By Tom P Blake - Finding Love after 50

Last week’s article on why married people read this column generated a potpourri of comments by singles.

After a very difficult marriage in which she didn’t have the strength to get out for a long time, Donna, Illinois, said that she now sees great advantages of being single.

“Being able to make one’s own decisions and proving to oneself that you can pay the bills and handle life is very good for one’s self esteem,” Donna said. Although she’s had some “psycho dates” in five years of dating, she’s found a person who is nice, “but the idea of commitment or marriage is very scary and not in my vocabulary.”

Shirley, the wise bird of Manhattan (NYC), wishes married people would be more sensitive to singles. “Married people don’t invite single friends, especially women, to parties, the theater, eating out, especially during the evening hours. We singles know how to pay our own way, and it isn’t embarrassing. We don’t have to be escorted, we’ve been traveling alone for some time.
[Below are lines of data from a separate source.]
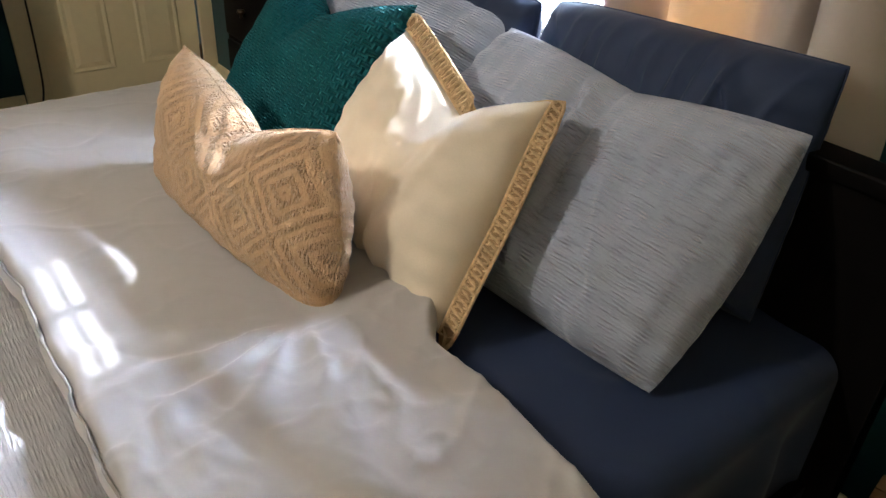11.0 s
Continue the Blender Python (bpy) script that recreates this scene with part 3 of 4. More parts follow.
def build_door_rack():
    r = thing("door_rack", "cream coated wire rack with white plastic bins on a door", "rack")
    y0 = YS + 0.006
    xa, xb = SX0 + 0.10, SX1 - 0.06
    for x in (xa + 0.02, xb - 0.02):
        pts = [(x, y0, z) for z in (0.17, 0.5, 1.0, 1.5, 1.8)]
        part("upright", tube(pts, 0.003, 6), WIRE, r)
    for z in (0.17, 0.40, 0.64, 0.90, 1.2, 1.5):
        bm = bmesh.new()
        for h, dpt in ((0.0, 0.105), (0.055, 0.12)):
            tube([(xa, y0, z + h), (xa, y0 + dpt, z + h), (xb, y0 + dpt, z + h), (xb, y0, z + h)], 0.0026, 6, bm)
        for k in range(15):
            x = xa + (xb - xa) * k / 14
            tube([(x, y0, z), (x, y0 + 0.105, z), (x, y0 + 0.12, z + 0.055)], 0.0016, 5, bm)
        part("basket", bm, WIRE, r)
    for z in (0.405, 0.645, 0.905):
        b = thing("plastic_bin", "white ribbed plastic bin sitting in a door rack", "bin", "bins on the door")
        w0, w1 = xa + 0.05, xb - 0.045
        bm = bmesh.new()
        f0, f1 = y0 + 0.008, y0 + 0.098
        box(w0, w1, f0, f1, z, z + 0.004, 0, bm)
        box(w0, w1, f1, f1 + 0.004, z, z + 0.075, 0.001, bm)
        box(w0, w1, f0 - 0.004, f0, z, z + 0.075, 0.001, bm)
        box(w0 - 0.004, w0, f0 - 0.004, f1 + 0.004, z, z + 0.075, 0.001, bm)
        box(w1, w1 + 0.004, f0 - 0.004, f1 + 0.004, z, z + 0.075, 0.001, bm)
        part("tub", bm, PLASTIC, b, "", False)
        part("rim", tube([(w0 - 0.006, f0 - 0.006, z + 0.076), (w1 + 0.006, f0 - 0.006, z + 0.076), (w1 + 0.006, f1 + 0.007, z + 0.076), (w0 - 0.006, f1 + 0.007, z + 0.076)], 0.0045, 6, closed=True), PLASTIC, b)
        bm = bmesh.new()
        for k in range(30):
            x = w0 + 0.01 + (w1 - w0 - 0.02) * k / 29
            tube([(x, f1 + 0.005, z + 0.006), (x, f1 + 0.005, z + 0.07)], 0.002, 5, bm)
        part("rib", bm, PLASTIC, b)
    return r


build_door_rack()


# ---- dresser and what stands by it ----
def pull(parent, x, y, z, m):
    """An antique bail pull on a shaped plate; m maps (across, out, up) to the thing."""
    bm = bmesh.new()
    out = [(-0.045, 0.0), (-0.036, 0.014), (-0.02, 0.01), (-0.012, 0.02), (0, 0.016), (0.012, 0.02), (0.02, 0.01), (0.036, 0.014), (0.045, 0.0), (0.034, -0.012), (0.018, -0.01), (0.010, -0.022), (0, -0.026), (-0.010, -0.022), (-0.018, -0.01), (-0.034, -0.012)]
    a = [bm.verts.new((x + 0.004, y + p, z + q)) for p, q in out]
    b = [bm.verts.new((x, y + p, z + q)) for p, q in out]
    bm.faces.new(a)
    for k in range(len(out)):
        bm.faces.new((a[k], a[(k + 1) % len(out)], b[(k + 1) % len(out)], b[k]))
    p = part("pull_plate", bm, SILVER_BRASS, parent, "antique brass plate", False)
    pts = [(x + 0.012 + 0.010 * math.sin(q), y + 0.034 * math.cos(q), z - 0.030 * math.sin(q)) for q in (math.pi * k / 14 for k in range(15))]
    part("bail", tube(pts, 0.003, 7), SILVER_BRASS, p, "antique brass bail")


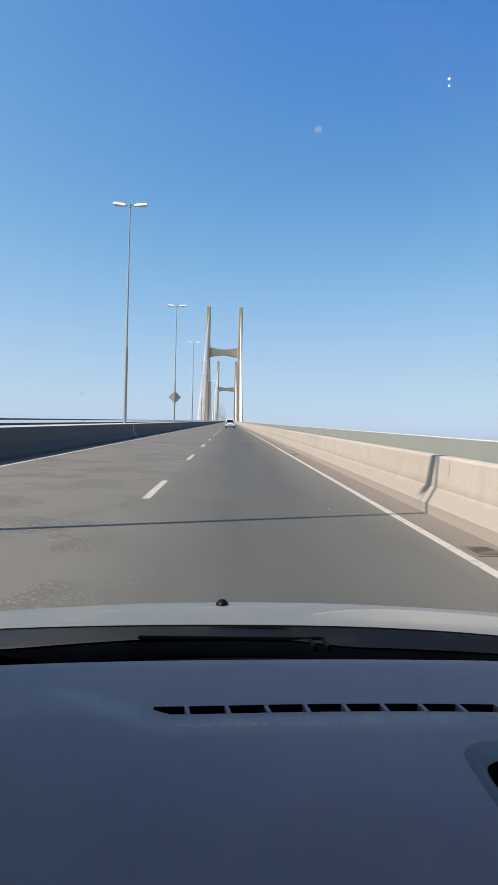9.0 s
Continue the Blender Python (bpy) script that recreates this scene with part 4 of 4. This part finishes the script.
grit = thing("shoulder_grit", "scattered pale grit and crumbs along the foot of the barrier", "grit", kind="stuff")
rng = random.Random(11)
vs, fs = [], []
for k in range(520):
    y = rng.uniform(3, 60) if k > 350 else rng.uniform(3.5, 14)
    x = FOOT_R - abs(rng.gauss(0, 0.22)) - 0.02
    s = rng.uniform(0.003, 0.010)
    z = GRADE * y
    b0 = len(vs)
    a_ = rng.uniform(0, 6)
    vs += [(x + s * math.cos(a_ + q), y + s * math.sin(a_ + q), z) for q in (0, 2.1, 4.2)] + [(x, y, z + s * 0.9)]
    fs += [(b0, b0 + 1, b0 + 3), (b0 + 1, b0 + 2, b0 + 3), (b0 + 2, b0, b0 + 3)]
me = bpy.data.meshes.new("crumbs")
me.from_pydata(vs, [], fs)
me.materials.append(RUBBISH)
tagged(part("crumbs", me, None, grit), kind="stuff")


# ---- the gum tree beside the bridge ----
def gum_tree(x, y, top):
    root = thing("tree", "tall airy gum tree rising beside the bridge", "tree", pose(x, y, GROUND_Z))
    h = top - GROUND_Z
    rg = random.Random(21)
    b = bmesh.new()
    tips = []

    def limb(p, d, length, r, depth):
        q = p
        n = 3
        for i in range(n):
            d2 = (d + Vector((rg.uniform(-.18, .18), rg.uniform(-.18, .18), rg.uniform(-.05, .15)))).normalized()
            q2 = q + d2 * length / n
            tube(b, q, q2, r * (1 - 0.22 * i), r * (1 - 0.22 * (i + 1)), 7, False)
            q, d = q2, d2
        if depth == 0:
            tips.append(q)
            return
        for k in range(rg.choice((2, 3, 3))):
            a_ = rg.uniform(0, 6.28)
            side = Vector((math.cos(a_), math.sin(a_), rg.uniform(0.15, 0.7)))
            limb(q, (d * 0.55 + side * 0.75).normalized(), length * rg.uniform(0.55, 0.75), r * 0.36, depth - 1)
        tips.append(q)

    limb(Vector((0, 0, 0)), Vector((0.03, 0, 1)), h * 0.48, 0.6, 4)
    part("trunk", b, BARK, root, "pale branching trunk", smooth=True)
    vs, fs = [], []
    for tip in tips:
        for c in range(2):
            cc = tip + Vector((rg.gauss(0, 0.8), rg.gauss(0, 0.8), rg.gauss(0.3, 0.6)))
            for k in range(34):
                p = cc + Vector((rg.gauss(0, 0.55), rg.gauss(0, 0.55), rg.gauss(0, 0.42)))
                m = Euler((rg.uniform(0, 6), rg.uniform(0, 6), rg.uniform(0, 6))).to_matrix()
                b0 = len(vs)
                vs += [tuple(p + m @ Vector(v)) for v in ((-0.18, 0, 0), (0, -0.05, 0.02), (0.2, 0, 0), (0, 0.05, 0.02))]
                fs.append((b0, b0 + 1, b0 + 2, b0 + 3))
    me = bpy.data.meshes.new("crown")
    me.from_pydata(vs, [], fs)
    me.materials.append(LEAVES)
    part("crown", me, None, root, "thin grey-green crown with gaps")


gum_tree(45.0, 13.0, 14.0)
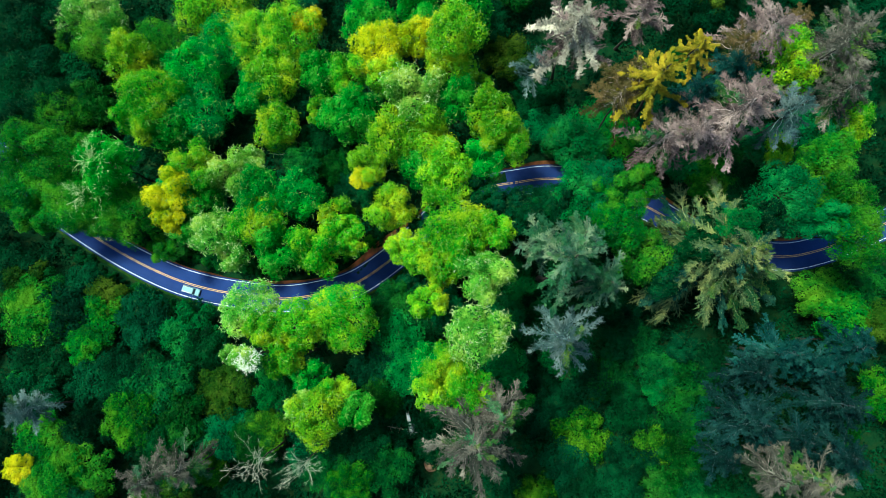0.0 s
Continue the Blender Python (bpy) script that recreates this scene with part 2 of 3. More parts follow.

“One married friend told me outright that she can’t invite me because she’ll slight her husband in conversation during an evening activity. She is insensitive and very limited—her behavior is no reflection on my worth or charm—she is too rigid and socially incompetent, so we meet for lunch.”

Shirley added that in retirement communities this goes on all the time. “I’m told by friends who live there; single women are NEVER invited to dinner, which sounds crazy, to say the least.”

Shirley feels that singles can enhance the lives of married people. “We need all kinds of friends, and being a couple is not the universe,” she said.

Loneliness is the toughest aspect of being single. Most over-50 singles never expected to be alone at this stage in their lives. Some think a mate will cure all. When I make speeches, I say, “Be careful for what you wish because you just might find it.”

Too many singles meet someone and commit too soon without knowing the person, thinking they’ve cured their loneliness. Then the little secrets and idiosyncrasies of the new mate start to emerge—he’s a control freak or too set in his ways, for example. In months, the person realizes that being single wasn’t so bad, in fact, it was pretty darned good.

One 59-year-old woman met a widower in the summer of 2016. She did not know he was widowed only five months prior. We showered her with false love, promises and flowers. And then dumped her, breaking her hear.

Over the years, women readers have shared their reasons why:

One said, “I’ve been married and unhappy and single and unhappy and single and unhappy is better because I can more easily do something about my situation.” By that, she means she can get out and involved in activities she enjoys. But when you’re married and unhappy, to get out means going through the divorce train wreck.

Another said, “Why should I live with a man? I already have a job.”

A third said, “I never knew true happiness until I remarried, but then it was too late.”

Singles need to remind themselves that being single isn’t so bad.